Your instructions = Scan the lines below for the word "part". Copy each line you find it in.
— Start —
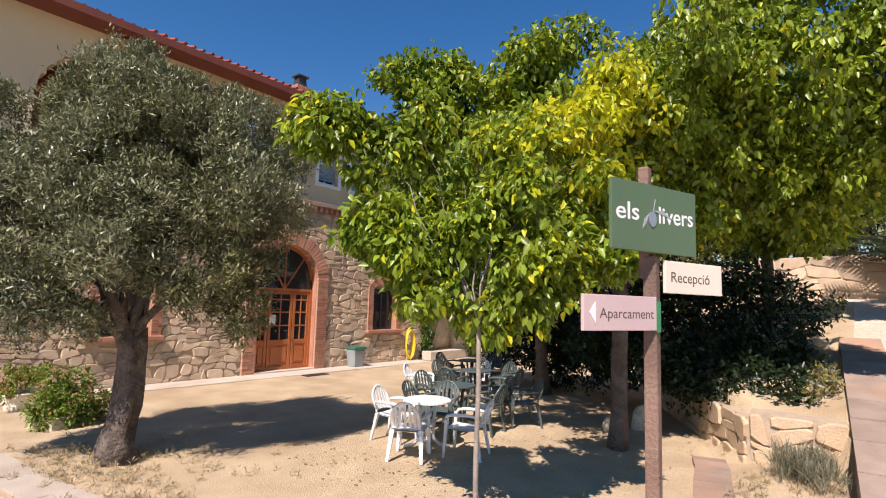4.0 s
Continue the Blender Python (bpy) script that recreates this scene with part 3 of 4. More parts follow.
# ---- trees ----
def leaf_mesh(name, clumps, per, size, aspect, mats, seed, droop=0.5, second=None, up_bias=0.0, shape="ovate", fill=0.55):
    """Leaves scattered in clumps (x, y, z, r). second: test giving the share of the second colour at a point."""
    rng = np.random.default_rng(seed)
    cl = np.array(clumps, float)
    vol = cl[:, 3] ** 2.0
    cnt = np.maximum(8, (per * vol / vol.sum()).astype(int))
    cen = np.repeat(cl[:, :3], cnt, axis=0)
    rad = np.repeat(cl[:, 3], cnt)
    n = len(cen)
    d = rng.normal(size=(n, 3))
    d /= np.linalg.norm(d, axis=1, keepdims=True)
    # sub-sprays: leaves gather round a few spray centres in every clump
    rr = rad * (fill + (1 - fill) * rng.random(n)) ** 0.7
    p = cen + d * rr[:, None]
    spray = rng.integers(0, 9, n)
    key = np.repeat(np.arange(len(cl)), cnt) * 9 + spray
    sc = rng.normal(size=(len(cl) * 9, 3))
    sc /= np.linalg.norm(sc, axis=1, keepdims=True)
    srad = np.repeat(cl[:, 3], 9) * rng.uniform(0.45, 1.12, len(cl) * 9)
    scen = np.repeat(cl[:, :3], 9, axis=0) + sc * srad[:, None]
    near = rng.random(n) < 0.72
    q = scen[key] + rng.normal(size=(n, 3)) * (rad * 0.2)[:, None]
    p[near] = q[near]
    axis = d * 0.7 + rng.normal(size=(n, 3)) * 0.55
    axis[:, 2] += -droop + up_bias
    axis /= np.linalg.norm(axis, axis=1, keepdims=True)
    side_v = np.cross(axis, rng.normal(size=(n, 3)) * 0.6 + np.array([0, 0, 1.0]))
    side_v /= np.linalg.norm(side_v, axis=1, keepdims=True) + 1e-9
    nrm = np.cross(side_v, axis)
    L = size * rng.uniform(0.65, 1.25, n)
    Wd = L * aspect
    a, s, h = axis * L[:, None], side_v * Wd[:, None], nrm * (Wd * 0.25)[:, None]
    if shape == "ovate":
        pts = np.stack([p, p + a * 0.35 + s * 0.5 + h, p + a * 0.35 - s * 0.5 + h, p + a * 0.7 + s * 0.32 + h * 0.5, p + a * 0.7 - s * 0.32 + h * 0.5, p + a - h * 0.8, p + a * 0.5], 1)
        fl = [[0, 1, 6], [0, 6, 2], [1, 3, 5, 6], [6, 5, 4, 2]]
        k = 7
    else:
        pts = np.stack([p, p + a * 0.5 + s * 0.5 + h, p + a, p + a * 0.5 - s * 0.5 + h], 1)
        fl = [[0, 1, 2, 3]]
        k = 4
    me = bpy.data.meshes.new(name)
    base = np.arange(n) * k
    loop_one = np.concatenate([np.array(f) for f in fl])
    lens = [len(f) for f in fl]
    loops = (base[:, None] + loop_one[None]).ravel()
    off = np.concatenate([[0], np.cumsum(lens)[:-1]])
    starts = (np.arange(n)[:, None] * len(loop_one) + off[None]).ravel()
    me.vertices.add(n * k)
    me.vertices.foreach_set("co", pts.reshape(-1).astype(np.float32))
    me.loops.add(len(loops))
    me.loops.foreach_set("vertex_index", loops.astype(np.int32))
    me.polygons.add(len(starts))
    me.polygons.foreach_set("loop_start", starts.astype(np.int32))
    for m in mats:
        me.materials.append(m)
    if second is not None:
        mi = (rng.random(n) < second(p)).astype(np.int32)
        me.polygons.foreach_set("material_index", np.repeat(mi, len(fl)))
    me.update(calc_edges=True)
    me.validate()
    return me


def crown(name, parent, label, **kw):
    ob = new(name, leaf_mesh(name, **kw))
    ob.parent = parent
    return tagged(ob, label)


def limb_points(a, b, sag, rng, n=5):
    a, b = Vector(a), Vector(b)
    pts = []
    for k in range(n + 1):
        f = k / n
        p = a.lerp(b, f) + Vector((rng.uniform(-1, 1), rng.uniform(-1, 1), 0)) * 0.06 * (b - a).length * math.sin(math.pi * f)
        p.z += sag * math.sin(math.pi * f)
        pts.append(p)
    return pts


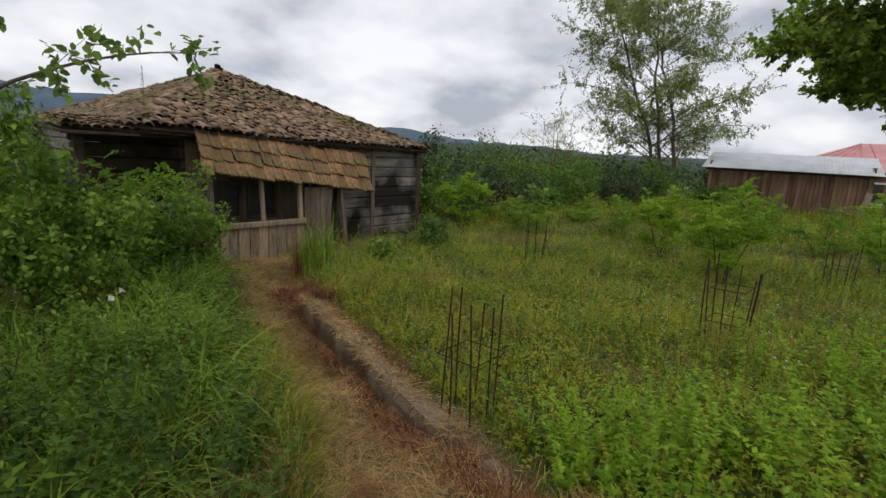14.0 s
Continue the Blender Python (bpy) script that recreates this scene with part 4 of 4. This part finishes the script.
def clumps(name, cx, cy, per, length, width, spread, mat, label, arch=0.75):
    """Tussocks: blades that rise from a common foot and arch outwards."""
    n = len(cx) * per
    a = rng.uniform(0, 6.28, n)
    r = np.sqrt(rng.uniform(0, 1, n)) * spread
    x, y = np.repeat(cx, per) + r * np.cos(a), np.repeat(cy, per) + r * np.sin(a)
    h = np.repeat(np.broadcast_to(length, len(cx)) * rng.uniform(0.75, 1.15, len(cx)), per) * rng.uniform(0.45, 1.1, n)
    ln = np.stack([np.cos(a), np.sin(a), np.zeros(n)], 1) * (arch * rng.uniform(0.15, 1.0, n))[:, None] + rng.normal(0, 0.1, (n, 3)) * np.array([1, 1, 0])
    v, f = blades(on_land(x, y) - np.array([0, 0, 0.03]), h, rng.uniform(0.7, 1.3, n) * width, ln, rng.uniform(0.3, 0.95, n), 4)
    return tagged(link(name, mesh_of(name, v, f, mat)), label, "grass", kind="stuff")


x, y = scatter(330, -4.5, 0.2, 2.6, 14, lambda x, y: (side_of_path(x, y) < -path_half(y) - 0.4) & (side_of_path(x, y) > -path_half(y) - 2.1) & ~in_house(x, y) & ~near_camera(x, y))
clumps("grass_tussocks", x, y, 52, np.where((y > 6.5) & (y < 8.6), 0.6, 0.85), 0.017, 0.09, M_grass, "arching bright green grass tussocks beside the path")
x, y = scatter(340, -2.2, 0.1, 7.4, 13.2, lambda x, y: (side_of_path(x, y) < -path_half(y) - 0.45) & (side_of_path(x, y) > -path_half(y) - 1.3) & ~in_house(x, y) & (patchy(x, y, 2.6) > 0.35))
clumps("grass_tussocks", x, y, 46, np.where(y < 8.6, 0.55, 0.85), 0.019, 0.1, M_grass, "tall arching grass tussocks on the bank by the path", 1.05)
x, y = scatter(420, -4.0, 1.1, 2.8, 13.5, lambda x, y: (side_of_path(x, y) < -path_half(y) + 0.12) & (side_of_path(x, y) > -path_half(y) - 0.45) & ~near_camera(x, y))
clumps("dry_tussocks", x, y, 40, 0.34, 0.006, 0.1, M_straw, "pale dry grass drooping over the path's edge", 1.1)
x, y = scatter(520, -2.0, 0.4, 6.8, 11.5, lambda x, y: (side_of_path(x, y) < -path_half(y) + 0.16) & (side_of_path(x, y) > -path_half(y) - 0.25))
clumps("dry_tussocks", x, y, 34, 0.5, 0.009, 0.12, M_field, "long yellowing grass hanging over the path's bank", 1.15)
x, y = scatter(420, 0.1, 1.1, 6.4, 12.8, lambda x, y: (np.abs(x - WALL_X + 0.16) < 0.1) | ((y < 7.3) & (side_of_path(x, y) > path_half(y) + 0.1) & (side_of_path(x, y) < path_half(y) + 0.45)) | ((y > 11.5) & (np.abs(x - 0.85) < 0.25)))
clumps("dead_fern", x, y, 46, 0.3, 0.008, 0.1, M_deadleaf, "red-brown withered fern against the footing wall", 1.2)
x, y = scatter(110, WALL_X - 0.13, WALL_X + 0.08, 9.0, 12.2, lambda x, y: x > 0)
clumps("dead_fern", x, y, 40, 0.26, 0.008, 0.1, M_deadleaf, "red-brown withered fern lying on the footing wall", 1.4)
clumps("tall_reed_grass", np.array([1.22, 1.3, 1.15, 1.38]), np.array([13.3, 13.45, 13.55, 13.2]), 90, 1.7, 0.011, 0.1, M_grass, "tall grass tuft before the doorway", 0.35)
clumps("dead_stalks", np.array([0.98, 1.04, 0.93]), np.array([13.5, 13.6, 13.4]), 24, 1.6, 0.008, 0.1, M_deadleaf, "brown dead stalks before the parapet", 0.12)
x, y = scatter(620, 0.9, 11, 4.4, 15, lambda x, y: (side_of_path(x, y) > path_half(y) + 0.4) & (x > WALL_X + 0.3) & ~in_house(x, y))
clumps("field_tussocks", x, y, 40, 0.42, 0.008, 0.12, M_field, "tufts of taller grass in the field", 0.6)
x, y = scatter(620, 0.9, 13, 4.4, 16, lambda x, y: (side_of_path(x, y) > path_half(y) + 0.4) & (x > WALL_X + 0.3) & ~in_house(x, y) & (patchy(x, y, 1.1) > 0.42))
clumps("seed_grass", x, y, 24, 0.5, 0.004, 0.14, M_seed, "brownish seeding grass in the field", 0.45)


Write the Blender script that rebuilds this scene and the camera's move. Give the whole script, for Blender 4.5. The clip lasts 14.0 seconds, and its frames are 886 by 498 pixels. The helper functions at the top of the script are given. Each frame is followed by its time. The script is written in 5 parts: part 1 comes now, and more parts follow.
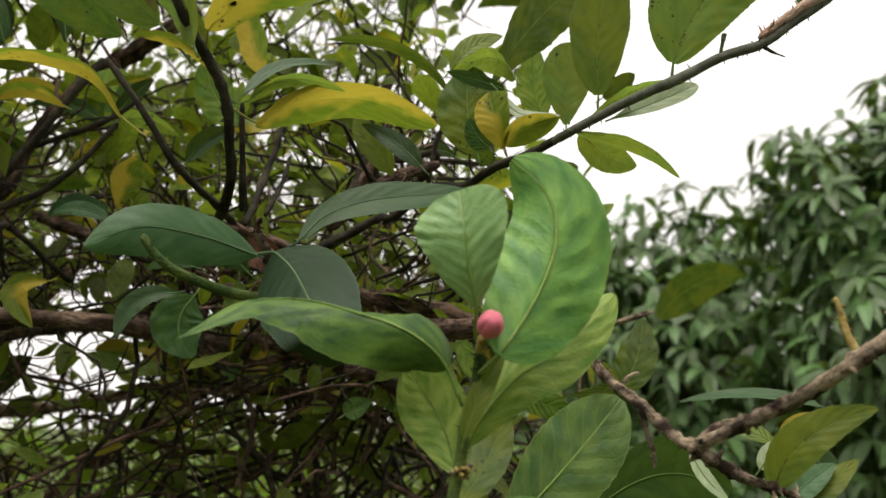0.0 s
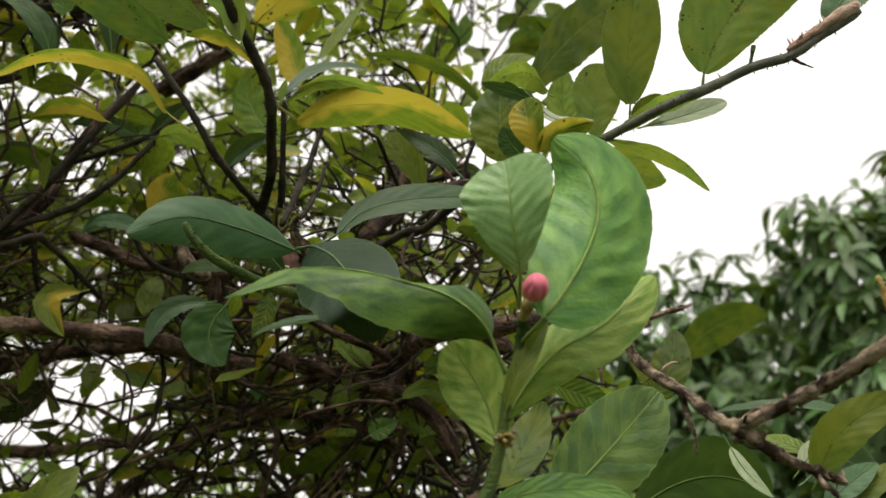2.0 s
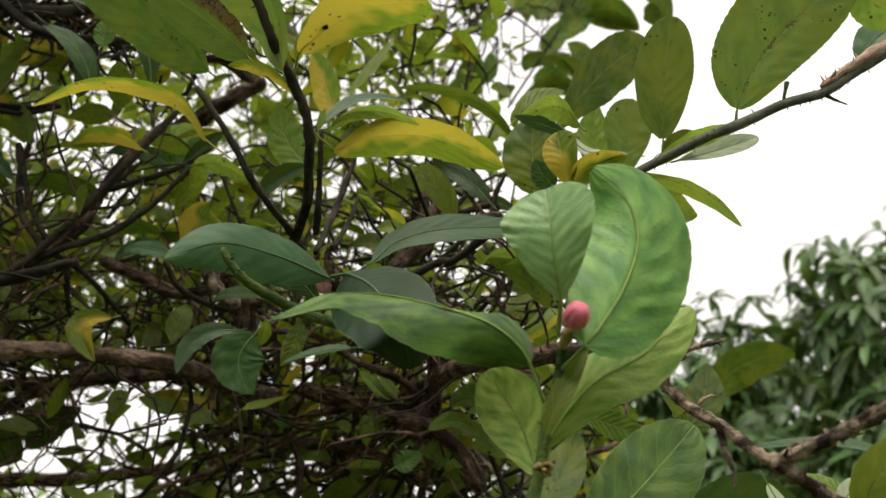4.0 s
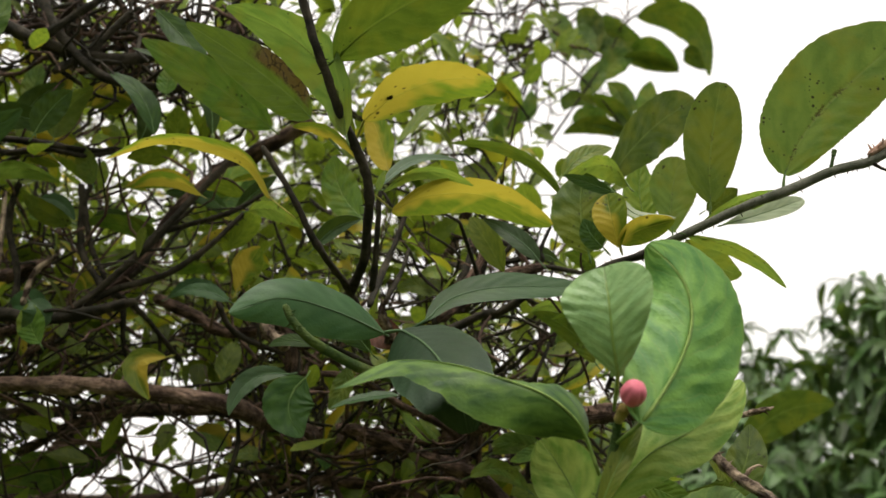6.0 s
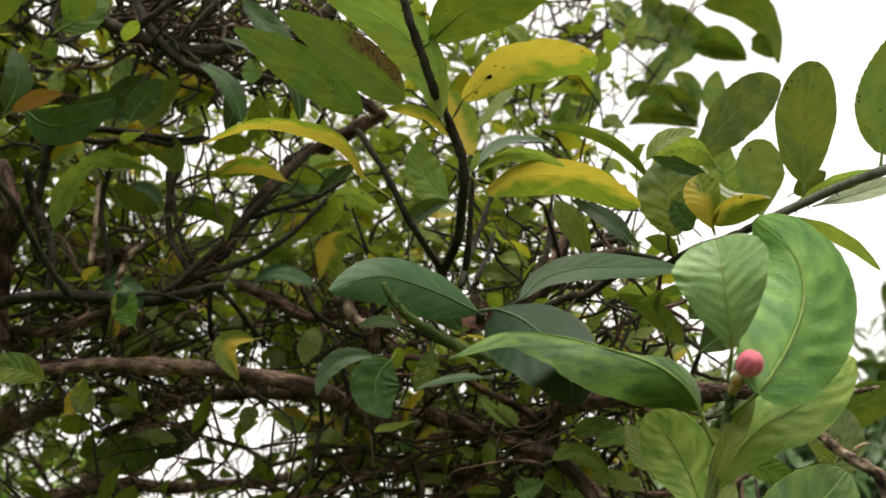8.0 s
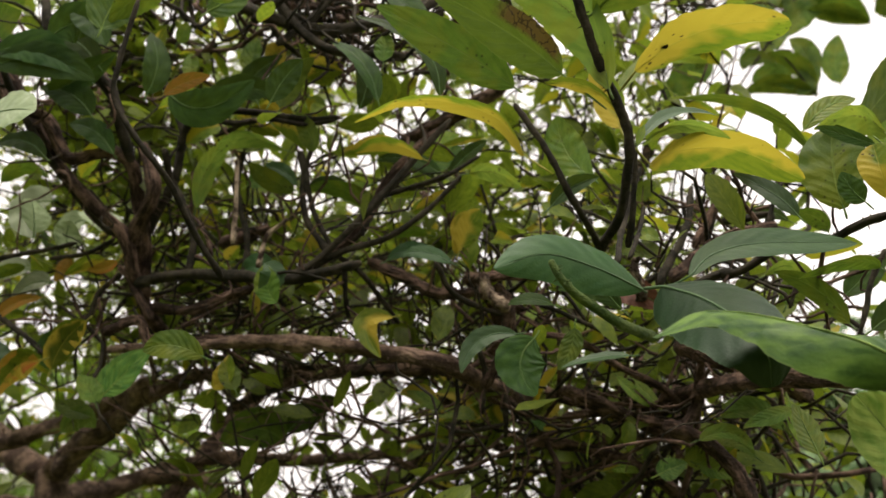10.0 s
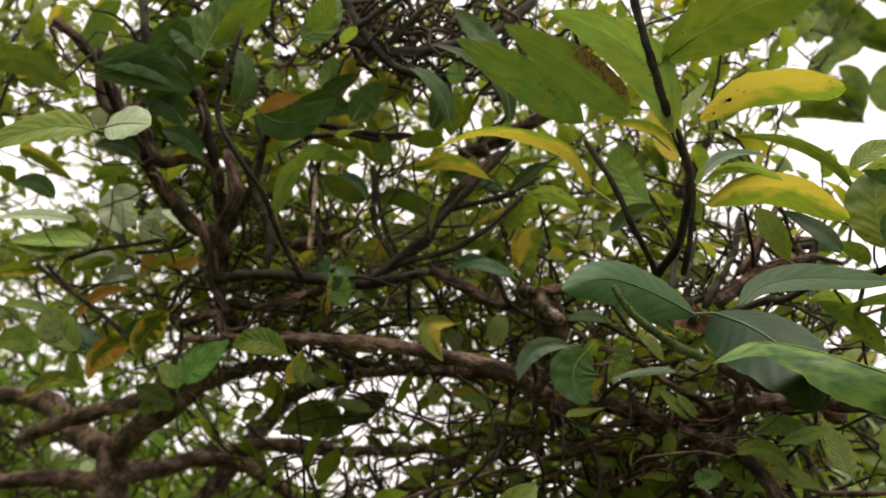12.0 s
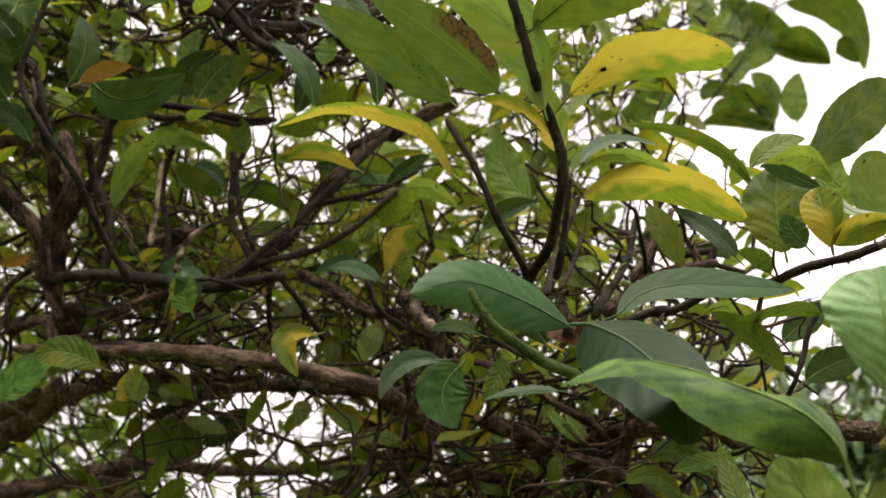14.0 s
— End —
Expected answer =
Continue the Blender Python (bpy) script that recreates this scene with part 3 of 4. More parts follow.
Continue the Blender Python (bpy) script that recreates this scene with part 4 of 4. This part finishes the script.
Write the Blender script that rebuilds this scene and the camera's move. Give the whole script, for Blender 4.5. The clip lasts 14.0 seconds, and its frames are 886 by 498 pixels. The helper functions at the top of the script are given. Each frame is followed by its time. The script is written in 5 parts: part 1 comes now, and more parts follow.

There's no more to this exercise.